_Stated problem_
Please find all lines in the data that hold the string "with" and copy them.

_Provided data_
• • • • •

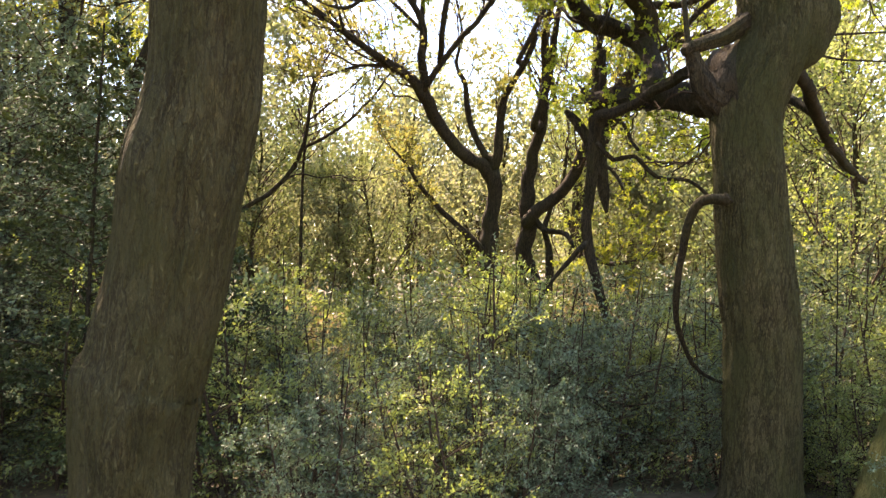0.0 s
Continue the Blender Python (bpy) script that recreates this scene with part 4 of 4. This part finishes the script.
def fallen_branch():
    """A dead branch propped in the undergrowth."""
    thing = tagged(new("fallen_branch"), "dead grey branch propped up in the undergrowth", "branch")
    foot = DEAD_BRANCH[0][1][0]
    line = [(foot[0] - 0.5, foot[1] - 0.1, -0.1, 0.05)] + DEAD_BRANCH[0][1]
    bole_part("stem", glide(line, 0.1), 9, 0, 71, LIMB_BARK, thing, 0.1)
    bole_part("side_branch", glide(DEAD_BRANCH[1][1], 0.08), 6, 0, 72, LIMB_BARK, thing, 0.1)


fallen_branch()


def mossy_trunk():
    """A short leaning trunk thick with moss."""
    thing = tagged(new("mossy_tree"), "short leaning trunk thick with bright moss", "tree")
    line = glide([(3.68, 7.2, -0.2, 0.23), (3.83, 7.2, 0.5, 0.17), (4.05, 7.2, 1.3, 0.165), (4.42, 7.2, 2.6, 0.14), (4.75, 7.25, 3.5, 0.09), (5.1, 7.4, 4.4, 0.04)], 0.08)
    bole_part("trunk", line, 14, 0, 75, MOSS_COAT, thing, 0.15)
    rng = np.random.default_rng(75)
    L, R = sprout(rng, line[None, -20:, :3], line[None, -20:, 3], 14, 0.3, 1.0, 0.7, 5, 0.2, 0.1, 0.9)
    T, TR = sprout(rng, L, R, 5, 0.2, 0.8, 0.5, 4, 0.2, 0.05, 0.5)
    mesh_part("branching", *join(tubes(L, R, 4), tubes(T, np.maximum(TR, 0.003), 3)), TWIG_BARK, thing, kind="stuff")
    at, way = along(T, 0.2, 3, rng)
    mesh_part("crown", *clusters(rng, at, way, 5, 0.07, 0.62, "lobed"), OAK_LEAF, thing, smooth=False, kind="stuff")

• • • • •

_Answer for the task_
Continue the Blender Python (bpy) script that recreates this scene with part 4 of 4. This part finishes the script.
    """A short leaning trunk thick with moss."""
    thing = tagged(new("mossy_tree"), "short leaning trunk thick with bright moss", "tree")